New Year's Day tradition

The two Matts partook in the local climber's New Year tradition of climbing Bosigran Ridge as early as possible in the New Year. Strict tradition states that it must be New Year's Day, but dire rain made such a proposition entriely unpleasant, so January the second had to do instead. Surprisingly only one other party was seen in the vicinity all day, so maybe some die-hards barved the miserable conditions the day before?Huge swells meant that the first pitch couldn't be accessed - crashing waves were throwing spray halfway up it. Not to worry, being one of the longest routes in Cornwall, there were still 7 pitches to go. The pair started by soloing the chimney of ptich 2, before roping up for the remainder of the route. Matt B. had not done the ridge before, and I had not done it for 4 years. I had forgotten what a splendid route it is, fully deserving of its three stars, in my opinion. Being a VD, or 'Very Difficult' (meaning actualy very easy in modern climbing standards), there was no hard climbing, but many of the pitches offered some excellent, exciting positions, with interesting moves and plenty of exposure.
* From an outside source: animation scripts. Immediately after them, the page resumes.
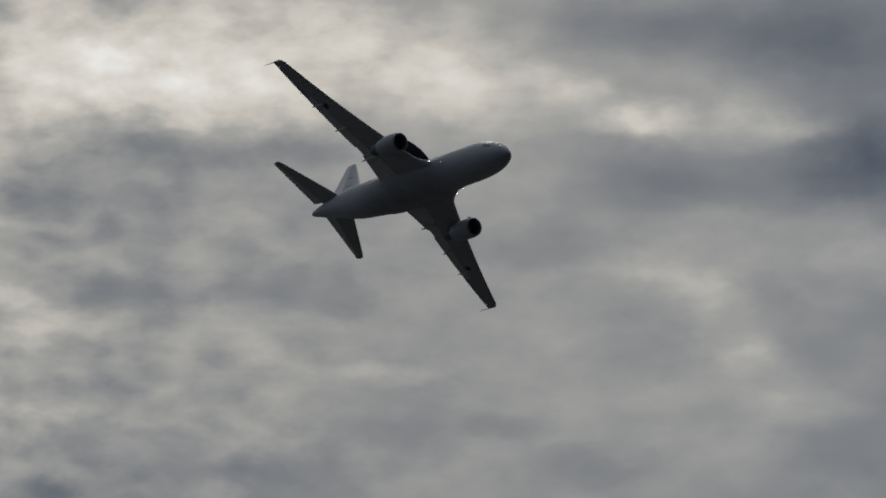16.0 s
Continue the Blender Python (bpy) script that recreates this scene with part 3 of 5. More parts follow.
shade(-14.10, 15.28, 1.48, 1.053, 0, -0.04)
shade(-17.30, 14.10, 1.47, 1.053, 0, 0.08)
shade(-15.70, 14.11, 1.47, 1.053, 0, 0.08)
shade(-14.10, 14.11, 1.47, 1.053, 0, 0.08)
shade(-12.50, 14.10, 1.47, 1.053, 0, 0.04)
shade(-11.01, 19.24, 1.51, 1.053, 0, -0.14)
shade(-9.37, 19.25, 1.51, 1.053, 0, -0.21)
shade(-7.72, 19.25, 1.51, 1.053, 0, -0.21)
shade(-6.08, 19.24, 1.51, 1.053, 0, -0.07)
shade(-10.99, 18.07, 1.50, 1.053, 0, -0.07)
shade(-9.36, 18.09, 1.50, 1.053, 0, -0.11)
shade(-7.73, 18.09, 1.50, 1.053, 0, -0.07)
shade(-9.36, 16.92, 1.49, 1.053, 0, -0.07)
shade(-7.74, 16.92, 1.49, 1.053, 0, -0.07)
shade(-6.12, 16.91, 1.49, 1.053, 0, -0.07)
shade(-7.22, 20.17, 1.52, 1.053, 0, -0.14)
shade(-5.57, 20.19, 1.52, 1.053, 0, -0.07)
shade(-7.21, 19.01, 1.51, 1.053, 0, -0.21)
shade(-5.57, 19.02, 1.51, 1.053, 0, -0.07)
shade(-3.93, 19.02, 1.51, 1.053, 0, 0.14)
shade(-2.29, 19.01, 1.51, 1.053, 0, 0.14)
shade(-7.19, 17.85, 1.50, 1.053, 0, -0.14)
shade(-5.56, 17.86, 1.50, 1.053, 0, 0.07)
shade(-3.93, 17.86, 1.50, 1.053, 0, 0.21)
shade(-2.30, 17.85, 1.50, 1.053, 0, 0.21)
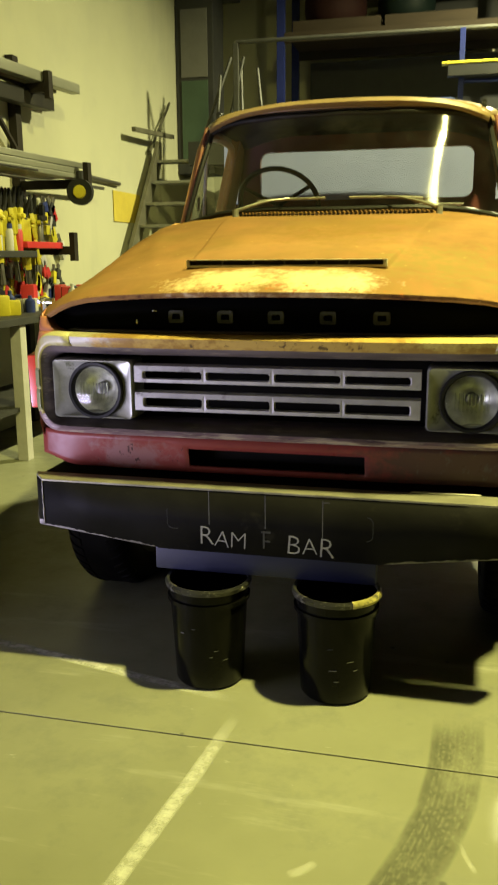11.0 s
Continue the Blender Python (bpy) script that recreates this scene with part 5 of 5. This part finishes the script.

I particularly enjoyed the down climb of pitch 5.All in all, a very satisying day out, and a great start to the year!The ridge is also known as 'Commando Ridge' in honour of the Cliff Assault Wing who practised their craft in west Cornwall during the years 1940-45, to prepare them for any cliff assaults that may have been needed during WWII. The marines still come ervy year to Bosigran and Sennen to train their soldiers in cliff operarations, and they can be seen climbing in their big boots, even at night!